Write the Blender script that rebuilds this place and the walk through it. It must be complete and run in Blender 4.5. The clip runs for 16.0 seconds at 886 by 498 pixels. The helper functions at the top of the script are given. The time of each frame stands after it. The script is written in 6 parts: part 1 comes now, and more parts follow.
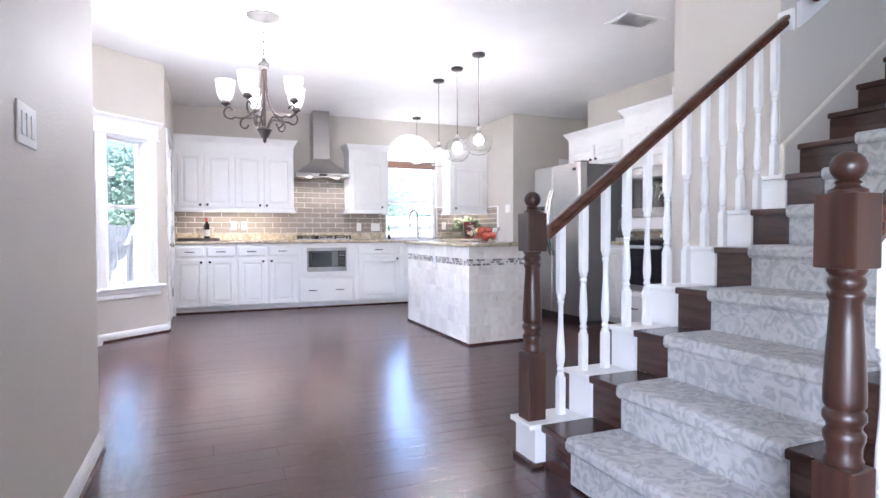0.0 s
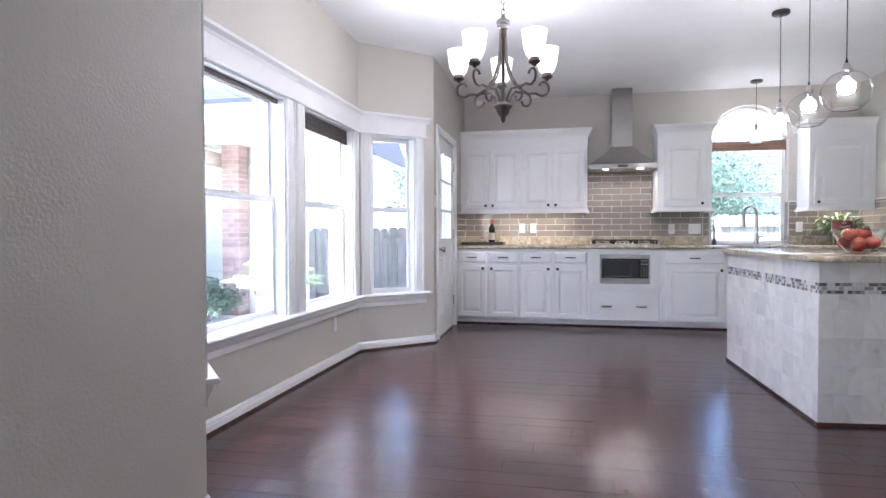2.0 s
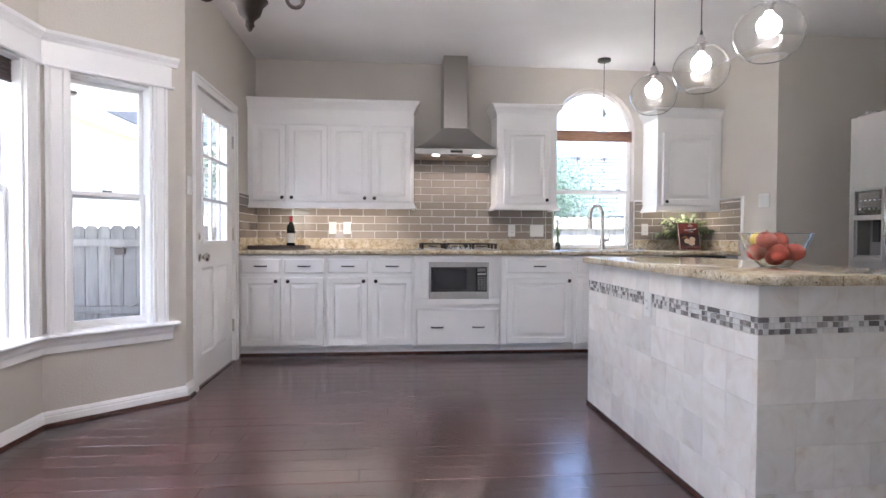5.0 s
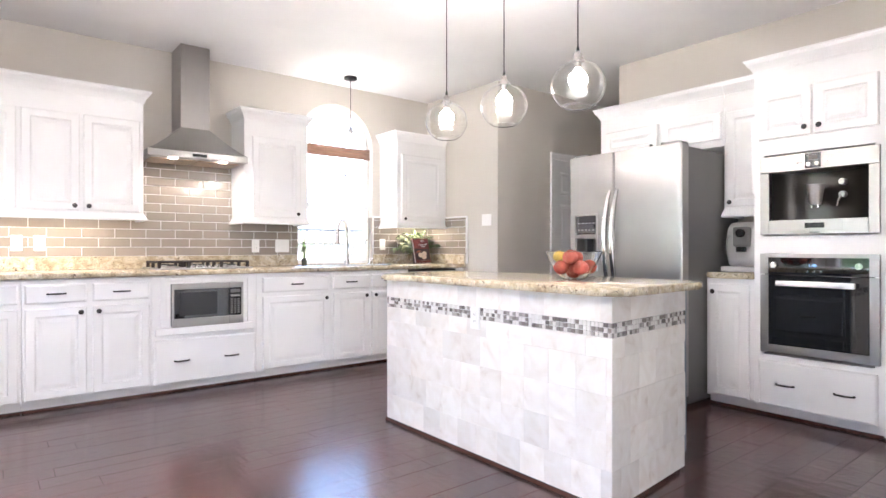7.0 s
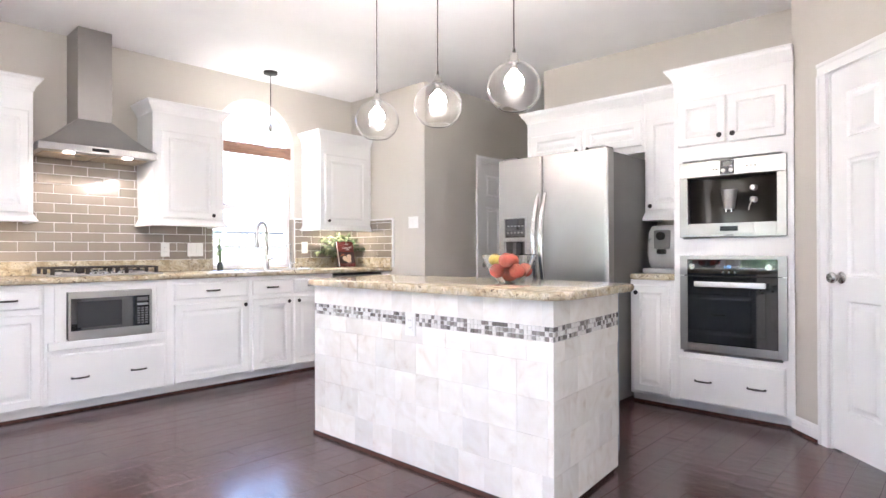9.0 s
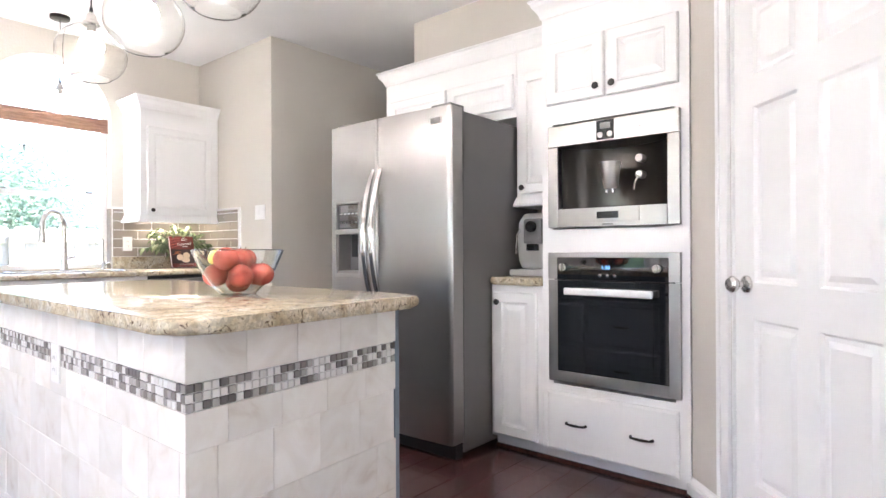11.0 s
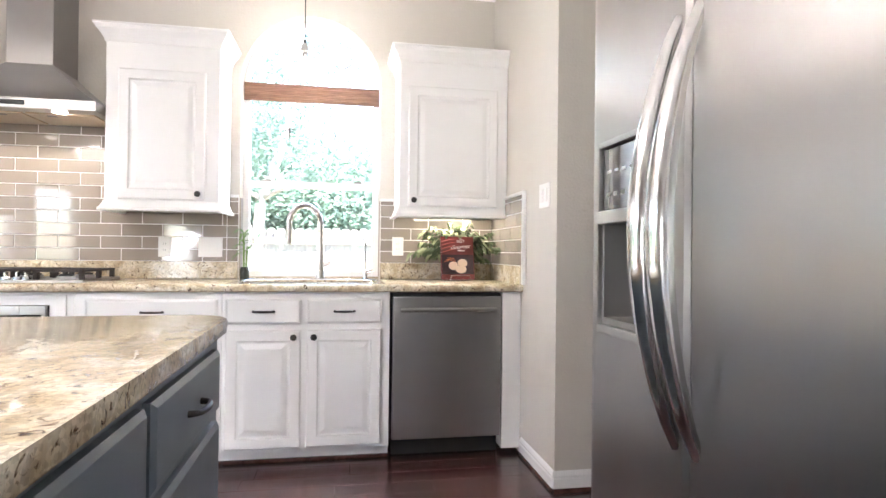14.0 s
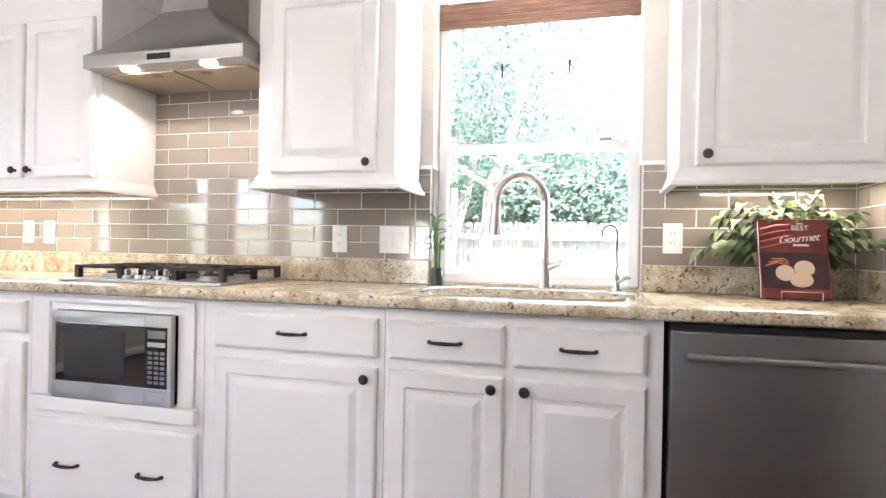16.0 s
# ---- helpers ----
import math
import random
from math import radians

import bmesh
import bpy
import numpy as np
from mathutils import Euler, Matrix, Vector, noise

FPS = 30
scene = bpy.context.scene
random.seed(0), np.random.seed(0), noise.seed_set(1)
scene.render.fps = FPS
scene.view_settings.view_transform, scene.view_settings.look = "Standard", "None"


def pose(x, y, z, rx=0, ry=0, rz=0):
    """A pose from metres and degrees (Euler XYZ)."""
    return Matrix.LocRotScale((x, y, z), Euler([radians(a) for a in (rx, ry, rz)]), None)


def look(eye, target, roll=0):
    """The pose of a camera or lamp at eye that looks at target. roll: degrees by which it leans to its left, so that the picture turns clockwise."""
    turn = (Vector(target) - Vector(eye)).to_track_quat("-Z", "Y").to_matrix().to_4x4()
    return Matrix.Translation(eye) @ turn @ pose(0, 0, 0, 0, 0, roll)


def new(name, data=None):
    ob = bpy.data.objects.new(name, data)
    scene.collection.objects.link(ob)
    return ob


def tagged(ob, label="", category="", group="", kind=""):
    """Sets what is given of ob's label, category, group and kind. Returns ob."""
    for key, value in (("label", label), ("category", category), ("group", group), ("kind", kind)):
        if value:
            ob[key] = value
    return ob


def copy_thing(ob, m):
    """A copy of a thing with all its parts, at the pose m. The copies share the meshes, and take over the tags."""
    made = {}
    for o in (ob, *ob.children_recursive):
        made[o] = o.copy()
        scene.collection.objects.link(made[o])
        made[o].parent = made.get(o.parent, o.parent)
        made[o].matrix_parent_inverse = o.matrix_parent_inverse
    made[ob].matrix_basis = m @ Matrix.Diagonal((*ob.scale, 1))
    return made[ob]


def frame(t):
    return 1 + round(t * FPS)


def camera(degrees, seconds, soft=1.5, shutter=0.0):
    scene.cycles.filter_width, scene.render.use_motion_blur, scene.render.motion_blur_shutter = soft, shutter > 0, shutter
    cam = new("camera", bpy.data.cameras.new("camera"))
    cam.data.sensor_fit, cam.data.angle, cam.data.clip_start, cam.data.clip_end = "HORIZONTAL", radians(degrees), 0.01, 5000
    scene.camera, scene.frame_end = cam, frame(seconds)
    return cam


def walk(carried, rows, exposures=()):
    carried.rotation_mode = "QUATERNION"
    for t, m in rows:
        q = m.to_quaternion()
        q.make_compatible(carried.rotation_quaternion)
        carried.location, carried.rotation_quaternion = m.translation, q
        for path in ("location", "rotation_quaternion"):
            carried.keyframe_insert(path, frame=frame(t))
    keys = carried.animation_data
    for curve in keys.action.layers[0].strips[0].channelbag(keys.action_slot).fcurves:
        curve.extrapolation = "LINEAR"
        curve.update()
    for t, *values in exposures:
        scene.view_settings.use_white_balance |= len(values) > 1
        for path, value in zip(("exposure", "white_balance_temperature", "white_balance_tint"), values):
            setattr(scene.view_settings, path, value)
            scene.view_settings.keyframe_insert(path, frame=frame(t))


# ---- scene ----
# The camera and its walk: seconds, x, y, z, then the turn in degrees.
cam = camera(75.7, 16.0)
ROWS = [
    (0.0, -0.061, -0.544, 1.008, 88.39, 0.17, -22.54),
    (0.5, 0.114, -0.266, 1.010, 88.39, 0.26, -14.74),
    (1.0, 0.298, 0.043, 0.996, 88.65, 0.18, -7.16),
    (1.5, 0.555, 0.352, 1.029, 88.64, 0.07, 2.28),
    (2.0, 0.702, 0.650, 1.031, 88.63, 0.13, 11.19),
    (2.5, 0.806, 0.948, 1.040, 88.57, -0.04, 17.27),
    (3.0, 0.946, 1.227, 1.049, 88.58, -0.12, 21.14),
    (3.5, 1.043, 1.464, 1.039, 88.52, -0.19, 21.44),
    (4.0, 1.055, 1.756, 1.034, 88.55, -0.28, 17.53),
    (4.5, 0.997, 2.029, 1.028, 88.67, -0.24, 7.38),
    (5.0, 0.857, 2.225, 1.041, 88.72, -0.30, -5.17),
    (7.5, 0.002, 2.725, 1.077, 90.25, 0.13, -42.57),
    (8.0, -0.043, 2.772, 1.075, 90.39, 0.18, -44.55),
    (8.5, -0.037, 2.794, 1.074, 90.32, 0.26, -45.28),
    (9.0, 0.126, 2.798, 1.082, 90.18, 0.23, -46.91),
    (9.5, 0.413, 2.750, 1.085, 90.17, 0.29, -48.38),
    (10.0, 0.724, 2.764, 1.075, 90.08, 0.28, -50.17),
    (12.5, 2.589, 3.266, 1.053, 90.43, -0.07, -46.44),
    (13.0, 2.778, 3.546, 1.072, 90.35, -0.11, -36.00),
    (13.5, 2.955, 3.866, 1.100, 90.16, -0.52, -20.34),
    (14.0, 3.090, 4.234, 1.081, 90.42, -0.64, -9.94),
    (14.5, 3.199, 4.613, 1.087, 90.19, -0.82, -3.60),
    (15.0, 3.235, 4.963, 1.072, 90.08, -0.82, 1.68),
    (15.5, 3.173, 5.274, 1.064, 90.08, -0.81, 6.17),
    (16.0, 3.137, 5.508, 1.069, 89.89, -0.98, 14.74),
]
EXPOSURES = [(0, 4.13, 5580, 20), (1.5, 3.55, 5580, 19), (3.5, 3.14, 5500, 18), (4, 2.9, 5530, 18), (4.5, 2.94, 5810, 18), (5, 3.38, 5960, 19), (7.5, 4.33, 6160, 19), (9, 4.31, 6130, 19), (10, 4.11, 6160, 19), (12.5, 4.82, 6140, 17), (13.5, 4.53, 6190, 17), (16, 4.18, 6220, 18)]
walk(cam, [(t, pose(x, y, z, rx, ry, rz)) for t, x, y, z, rx, ry, rz in ROWS], EXPOSURES)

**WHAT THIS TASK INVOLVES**
Set down again, exactly, the lines of the material above from its first line to the one with "# ---- helpers", inclusive. Leave the pictures out.

**THE SOLUTION**
Write the Blender script that rebuilds this place and the walk through it. It must be complete and run in Blender 4.5. The clip runs for 16.0 seconds at 886 by 498 pixels. The helper functions at the top of the script are given. The time of each frame stands after it. The script is written in 6 parts: part 1 comes now, and more parts follow.
0.0 s
2.0 s
5.0 s
7.0 s
9.0 s
11.0 s
14.0 s
16.0 s
# ---- helpers ----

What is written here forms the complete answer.